# Task brief:
Lines that hold the word "part" should be located and copied.

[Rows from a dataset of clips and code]
** start **

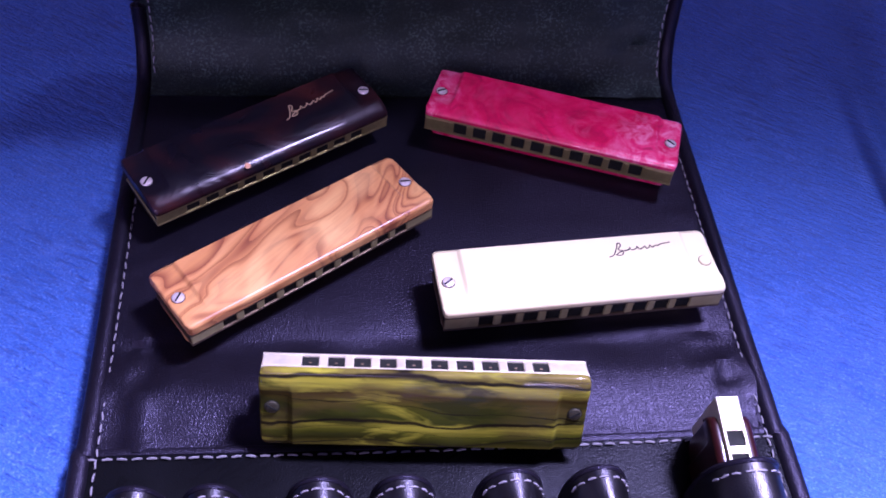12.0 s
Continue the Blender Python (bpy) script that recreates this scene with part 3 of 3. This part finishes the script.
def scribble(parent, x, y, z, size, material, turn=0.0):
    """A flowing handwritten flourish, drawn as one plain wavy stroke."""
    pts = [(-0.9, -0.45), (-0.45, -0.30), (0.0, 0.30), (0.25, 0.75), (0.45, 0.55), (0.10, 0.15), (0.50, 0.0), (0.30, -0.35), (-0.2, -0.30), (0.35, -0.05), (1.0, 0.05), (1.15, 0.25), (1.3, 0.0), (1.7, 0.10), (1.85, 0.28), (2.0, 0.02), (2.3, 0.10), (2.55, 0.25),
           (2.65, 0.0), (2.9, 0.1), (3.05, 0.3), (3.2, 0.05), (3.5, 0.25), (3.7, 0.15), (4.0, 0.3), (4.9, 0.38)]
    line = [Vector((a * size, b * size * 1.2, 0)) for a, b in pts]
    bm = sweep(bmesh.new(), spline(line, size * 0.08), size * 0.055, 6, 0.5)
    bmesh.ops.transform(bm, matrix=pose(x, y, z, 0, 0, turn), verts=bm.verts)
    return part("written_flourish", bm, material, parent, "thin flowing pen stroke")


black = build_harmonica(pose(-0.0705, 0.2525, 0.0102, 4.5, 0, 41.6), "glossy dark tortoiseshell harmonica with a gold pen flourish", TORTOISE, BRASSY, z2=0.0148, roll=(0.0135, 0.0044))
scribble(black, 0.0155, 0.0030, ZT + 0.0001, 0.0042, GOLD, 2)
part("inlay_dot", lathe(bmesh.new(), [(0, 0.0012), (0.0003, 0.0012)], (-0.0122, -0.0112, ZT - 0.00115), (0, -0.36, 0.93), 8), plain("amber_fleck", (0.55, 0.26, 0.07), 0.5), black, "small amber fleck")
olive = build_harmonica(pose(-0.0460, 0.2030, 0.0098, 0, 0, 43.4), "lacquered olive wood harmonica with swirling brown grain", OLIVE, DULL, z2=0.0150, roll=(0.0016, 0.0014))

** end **
** start **

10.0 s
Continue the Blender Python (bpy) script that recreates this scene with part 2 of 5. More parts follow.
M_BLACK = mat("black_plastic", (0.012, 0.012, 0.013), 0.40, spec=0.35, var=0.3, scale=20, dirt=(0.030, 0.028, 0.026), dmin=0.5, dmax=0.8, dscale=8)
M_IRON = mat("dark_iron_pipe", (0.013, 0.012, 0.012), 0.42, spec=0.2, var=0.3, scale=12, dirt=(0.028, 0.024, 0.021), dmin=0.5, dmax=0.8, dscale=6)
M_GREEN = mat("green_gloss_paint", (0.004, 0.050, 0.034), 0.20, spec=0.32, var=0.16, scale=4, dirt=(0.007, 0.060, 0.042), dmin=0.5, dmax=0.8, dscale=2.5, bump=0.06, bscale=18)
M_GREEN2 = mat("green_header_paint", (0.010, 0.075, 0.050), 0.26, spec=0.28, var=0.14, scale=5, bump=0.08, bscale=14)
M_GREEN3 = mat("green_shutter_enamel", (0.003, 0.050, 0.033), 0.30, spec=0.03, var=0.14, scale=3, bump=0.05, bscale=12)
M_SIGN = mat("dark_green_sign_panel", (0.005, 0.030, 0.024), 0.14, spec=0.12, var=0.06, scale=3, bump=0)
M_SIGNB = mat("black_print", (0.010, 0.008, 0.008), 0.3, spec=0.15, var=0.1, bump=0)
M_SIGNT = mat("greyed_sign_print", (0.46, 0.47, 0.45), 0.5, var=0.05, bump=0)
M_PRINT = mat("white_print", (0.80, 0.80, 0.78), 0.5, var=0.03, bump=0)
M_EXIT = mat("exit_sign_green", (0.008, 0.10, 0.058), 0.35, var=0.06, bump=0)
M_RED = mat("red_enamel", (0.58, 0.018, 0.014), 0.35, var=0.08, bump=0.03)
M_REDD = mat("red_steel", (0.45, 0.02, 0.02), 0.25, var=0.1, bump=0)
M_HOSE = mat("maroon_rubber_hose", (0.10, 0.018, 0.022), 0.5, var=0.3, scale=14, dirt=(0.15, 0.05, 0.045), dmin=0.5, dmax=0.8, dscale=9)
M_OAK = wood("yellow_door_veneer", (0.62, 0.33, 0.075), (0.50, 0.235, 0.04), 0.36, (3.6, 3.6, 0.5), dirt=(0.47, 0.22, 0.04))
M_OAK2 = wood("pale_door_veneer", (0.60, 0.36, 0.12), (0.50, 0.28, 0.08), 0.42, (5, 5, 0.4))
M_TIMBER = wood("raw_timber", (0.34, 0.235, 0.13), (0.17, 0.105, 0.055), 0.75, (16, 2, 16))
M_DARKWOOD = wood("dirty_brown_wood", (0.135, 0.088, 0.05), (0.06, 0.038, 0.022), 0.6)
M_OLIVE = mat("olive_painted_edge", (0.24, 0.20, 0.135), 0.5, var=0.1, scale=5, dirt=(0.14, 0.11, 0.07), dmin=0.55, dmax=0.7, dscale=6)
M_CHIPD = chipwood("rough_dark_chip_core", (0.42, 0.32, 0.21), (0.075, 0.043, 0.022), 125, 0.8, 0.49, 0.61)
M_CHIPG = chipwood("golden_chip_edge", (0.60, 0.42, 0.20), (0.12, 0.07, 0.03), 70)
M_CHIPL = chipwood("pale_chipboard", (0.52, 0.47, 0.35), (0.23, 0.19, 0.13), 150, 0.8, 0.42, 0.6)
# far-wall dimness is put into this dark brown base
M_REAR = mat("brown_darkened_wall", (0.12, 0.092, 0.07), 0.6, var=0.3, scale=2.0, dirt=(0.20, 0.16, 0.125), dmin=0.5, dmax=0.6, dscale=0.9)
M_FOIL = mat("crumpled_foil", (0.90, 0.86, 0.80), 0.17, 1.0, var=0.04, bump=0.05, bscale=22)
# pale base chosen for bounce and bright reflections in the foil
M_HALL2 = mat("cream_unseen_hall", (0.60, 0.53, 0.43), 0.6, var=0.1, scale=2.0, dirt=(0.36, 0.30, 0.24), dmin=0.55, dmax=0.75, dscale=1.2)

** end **
** start **

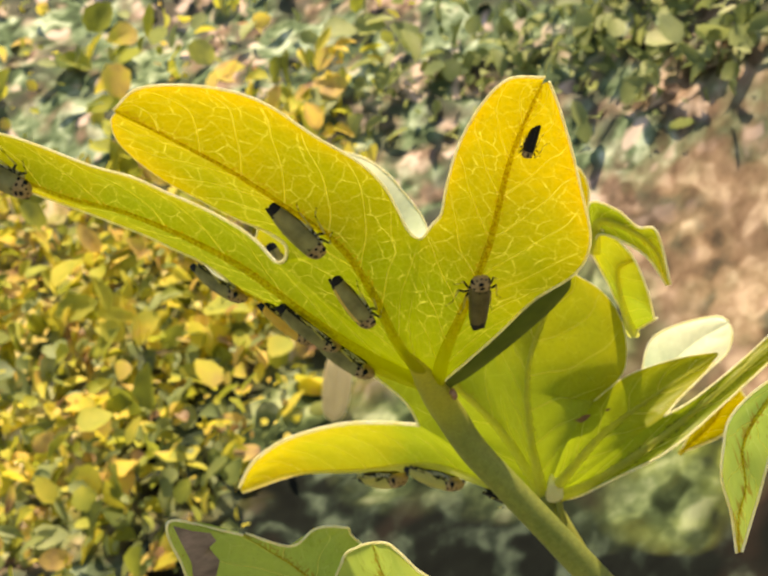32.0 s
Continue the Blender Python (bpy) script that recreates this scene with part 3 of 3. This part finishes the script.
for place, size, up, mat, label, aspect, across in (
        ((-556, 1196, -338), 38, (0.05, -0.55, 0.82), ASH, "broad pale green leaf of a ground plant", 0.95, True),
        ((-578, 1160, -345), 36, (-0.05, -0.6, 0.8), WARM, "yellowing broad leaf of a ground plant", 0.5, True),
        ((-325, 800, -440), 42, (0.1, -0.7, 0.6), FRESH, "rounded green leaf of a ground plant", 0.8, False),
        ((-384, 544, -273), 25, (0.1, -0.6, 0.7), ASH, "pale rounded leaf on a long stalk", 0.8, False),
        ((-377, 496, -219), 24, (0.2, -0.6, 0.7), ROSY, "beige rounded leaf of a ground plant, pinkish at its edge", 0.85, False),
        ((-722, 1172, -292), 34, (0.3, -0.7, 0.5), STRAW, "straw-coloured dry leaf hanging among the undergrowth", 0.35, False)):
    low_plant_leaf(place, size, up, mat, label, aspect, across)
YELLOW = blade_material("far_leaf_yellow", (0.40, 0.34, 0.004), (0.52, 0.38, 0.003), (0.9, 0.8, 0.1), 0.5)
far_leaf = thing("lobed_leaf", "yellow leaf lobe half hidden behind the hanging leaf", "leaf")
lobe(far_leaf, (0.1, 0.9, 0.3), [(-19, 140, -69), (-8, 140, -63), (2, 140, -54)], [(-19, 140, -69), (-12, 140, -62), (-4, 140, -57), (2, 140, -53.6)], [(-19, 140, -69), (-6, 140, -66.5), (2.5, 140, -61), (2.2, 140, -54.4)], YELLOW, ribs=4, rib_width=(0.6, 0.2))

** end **

# Exercise solution:
Continue the Blender Python (bpy) script that recreates this scene with part 3 of 3. This part finishes the script.
    return part("written_flourish", bm, material, parent, "thin flowing pen stroke")
part("inlay_dot", lathe(bmesh.new(), [(0, 0.0012), (0.0003, 0.0012)], (-0.0122, -0.0112, ZT - 0.00115), (0, -0.36, 0.93), 8), plain("amber_fleck", (0.55, 0.26, 0.07), 0.5), black, "small amber fleck")
Continue the Blender Python (bpy) script that recreates this scene with part 2 of 5. More parts follow.
Continue the Blender Python (bpy) script that recreates this scene with part 3 of 3. This part finishes the script.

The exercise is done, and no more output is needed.